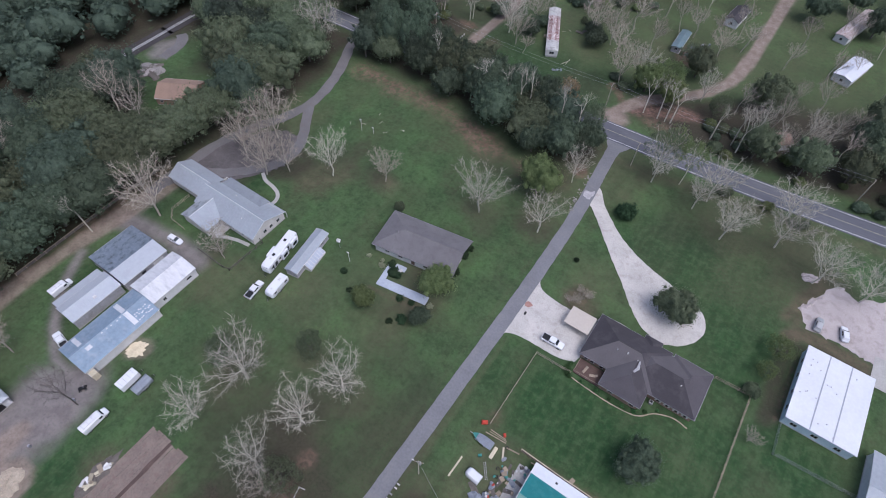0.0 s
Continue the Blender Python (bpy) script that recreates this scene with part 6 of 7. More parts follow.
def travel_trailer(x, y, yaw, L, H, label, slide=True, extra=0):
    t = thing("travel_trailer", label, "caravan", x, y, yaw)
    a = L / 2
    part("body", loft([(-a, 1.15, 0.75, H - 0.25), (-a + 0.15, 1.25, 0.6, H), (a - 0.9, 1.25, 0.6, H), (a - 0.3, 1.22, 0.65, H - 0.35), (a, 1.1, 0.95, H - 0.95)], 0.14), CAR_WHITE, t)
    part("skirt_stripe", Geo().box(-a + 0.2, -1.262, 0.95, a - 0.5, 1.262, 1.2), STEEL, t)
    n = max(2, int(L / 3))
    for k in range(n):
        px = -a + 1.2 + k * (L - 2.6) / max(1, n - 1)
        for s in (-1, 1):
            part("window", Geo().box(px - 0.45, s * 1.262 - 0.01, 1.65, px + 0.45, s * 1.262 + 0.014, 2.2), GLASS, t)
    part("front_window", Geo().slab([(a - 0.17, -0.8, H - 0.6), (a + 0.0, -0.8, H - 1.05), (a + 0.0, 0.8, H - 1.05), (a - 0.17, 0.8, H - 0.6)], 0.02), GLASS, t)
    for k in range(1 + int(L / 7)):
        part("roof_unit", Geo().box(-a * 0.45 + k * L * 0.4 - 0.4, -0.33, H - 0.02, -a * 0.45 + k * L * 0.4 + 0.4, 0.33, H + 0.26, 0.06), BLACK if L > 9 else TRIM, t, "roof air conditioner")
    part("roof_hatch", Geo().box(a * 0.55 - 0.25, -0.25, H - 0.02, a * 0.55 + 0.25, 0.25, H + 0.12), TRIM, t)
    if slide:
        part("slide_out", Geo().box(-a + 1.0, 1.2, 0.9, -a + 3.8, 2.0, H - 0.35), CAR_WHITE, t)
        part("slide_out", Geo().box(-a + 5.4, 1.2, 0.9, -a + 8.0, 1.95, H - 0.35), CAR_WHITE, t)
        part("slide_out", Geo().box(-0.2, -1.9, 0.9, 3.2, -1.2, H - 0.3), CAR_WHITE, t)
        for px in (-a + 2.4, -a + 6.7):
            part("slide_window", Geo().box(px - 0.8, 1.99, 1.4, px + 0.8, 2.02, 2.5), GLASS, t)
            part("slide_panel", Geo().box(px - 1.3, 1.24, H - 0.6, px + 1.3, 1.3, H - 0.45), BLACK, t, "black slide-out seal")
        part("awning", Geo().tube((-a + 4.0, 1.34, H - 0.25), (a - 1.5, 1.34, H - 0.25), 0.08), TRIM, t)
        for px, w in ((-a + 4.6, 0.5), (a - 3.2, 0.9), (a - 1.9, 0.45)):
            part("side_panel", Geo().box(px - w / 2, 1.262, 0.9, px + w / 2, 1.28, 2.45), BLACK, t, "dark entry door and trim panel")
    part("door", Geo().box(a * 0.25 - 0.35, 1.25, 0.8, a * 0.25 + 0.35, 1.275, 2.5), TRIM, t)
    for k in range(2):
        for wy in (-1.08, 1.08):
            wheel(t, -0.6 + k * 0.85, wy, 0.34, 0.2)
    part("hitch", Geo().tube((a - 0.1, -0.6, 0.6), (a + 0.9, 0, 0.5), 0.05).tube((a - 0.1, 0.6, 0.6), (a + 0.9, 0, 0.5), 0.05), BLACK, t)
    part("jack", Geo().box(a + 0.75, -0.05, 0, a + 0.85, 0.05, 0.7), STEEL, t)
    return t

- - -

--- Your task ---
Repeat the lines above exactly, and keep every picture out.

--- Response below ---
0.0 s
Continue the Blender Python (bpy) script that recreates this scene with part 6 of 7. More parts follow.
def travel_trailer(x, y, yaw, L, H, label, slide=True, extra=0):
    t = thing("travel_trailer", label, "caravan", x, y, yaw)
    a = L / 2
    part("body", loft([(-a, 1.15, 0.75, H - 0.25), (-a + 0.15, 1.25, 0.6, H), (a - 0.9, 1.25, 0.6, H), (a - 0.3, 1.22, 0.65, H - 0.35), (a, 1.1, 0.95, H - 0.95)], 0.14), CAR_WHITE, t)
    part("skirt_stripe", Geo().box(-a + 0.2, -1.262, 0.95, a - 0.5, 1.262, 1.2), STEEL, t)
    n = max(2, int(L / 3))
    for k in range(n):
        px = -a + 1.2 + k * (L - 2.6) / max(1, n - 1)
        for s in (-1, 1):
            part("window", Geo().box(px - 0.45, s * 1.262 - 0.01, 1.65, px + 0.45, s * 1.262 + 0.014, 2.2), GLASS, t)
    part("front_window", Geo().slab([(a - 0.17, -0.8, H - 0.6), (a + 0.0, -0.8, H - 1.05), (a + 0.0, 0.8, H - 1.05), (a - 0.17, 0.8, H - 0.6)], 0.02), GLASS, t)
    for k in range(1 + int(L / 7)):
        part("roof_unit", Geo().box(-a * 0.45 + k * L * 0.4 - 0.4, -0.33, H - 0.02, -a * 0.45 + k * L * 0.4 + 0.4, 0.33, H + 0.26, 0.06), BLACK if L > 9 else TRIM, t, "roof air conditioner")
    part("roof_hatch", Geo().box(a * 0.55 - 0.25, -0.25, H - 0.02, a * 0.55 + 0.25, 0.25, H + 0.12), TRIM, t)
    if slide:
        part("slide_out", Geo().box(-a + 1.0, 1.2, 0.9, -a + 3.8, 2.0, H - 0.35), CAR_WHITE, t)
        part("slide_out", Geo().box(-a + 5.4, 1.2, 0.9, -a + 8.0, 1.95, H - 0.35), CAR_WHITE, t)
        part("slide_out", Geo().box(-0.2, -1.9, 0.9, 3.2, -1.2, H - 0.3), CAR_WHITE, t)
        for px in (-a + 2.4, -a + 6.7):
            part("slide_window", Geo().box(px - 0.8, 1.99, 1.4, px + 0.8, 2.02, 2.5), GLASS, t)
            part("slide_panel", Geo().box(px - 1.3, 1.24, H - 0.6, px + 1.3, 1.3, H - 0.45), BLACK, t, "black slide-out seal")
        part("awning", Geo().tube((-a + 4.0, 1.34, H - 0.25), (a - 1.5, 1.34, H - 0.25), 0.08), TRIM, t)
        for px, w in ((-a + 4.6, 0.5), (a - 3.2, 0.9), (a - 1.9, 0.45)):
            part("side_panel", Geo().box(px - w / 2, 1.262, 0.9, px + w / 2, 1.28, 2.45), BLACK, t, "dark entry door and trim panel")
    part("door", Geo().box(a * 0.25 - 0.35, 1.25, 0.8, a * 0.25 + 0.35, 1.275, 2.5), TRIM, t)
    for k in range(2):
        for wy in (-1.08, 1.08):
            wheel(t, -0.6 + k * 0.85, wy, 0.34, 0.2)
    part("hitch", Geo().tube((a - 0.1, -0.6, 0.6), (a + 0.9, 0, 0.5), 0.05).tube((a - 0.1, 0.6, 0.6), (a + 0.9, 0, 0.5), 0.05), BLACK, t)
    part("jack", Geo().box(a + 0.75, -0.05, 0, a + 0.85, 0.05, 0.7), STEEL, t)
    return t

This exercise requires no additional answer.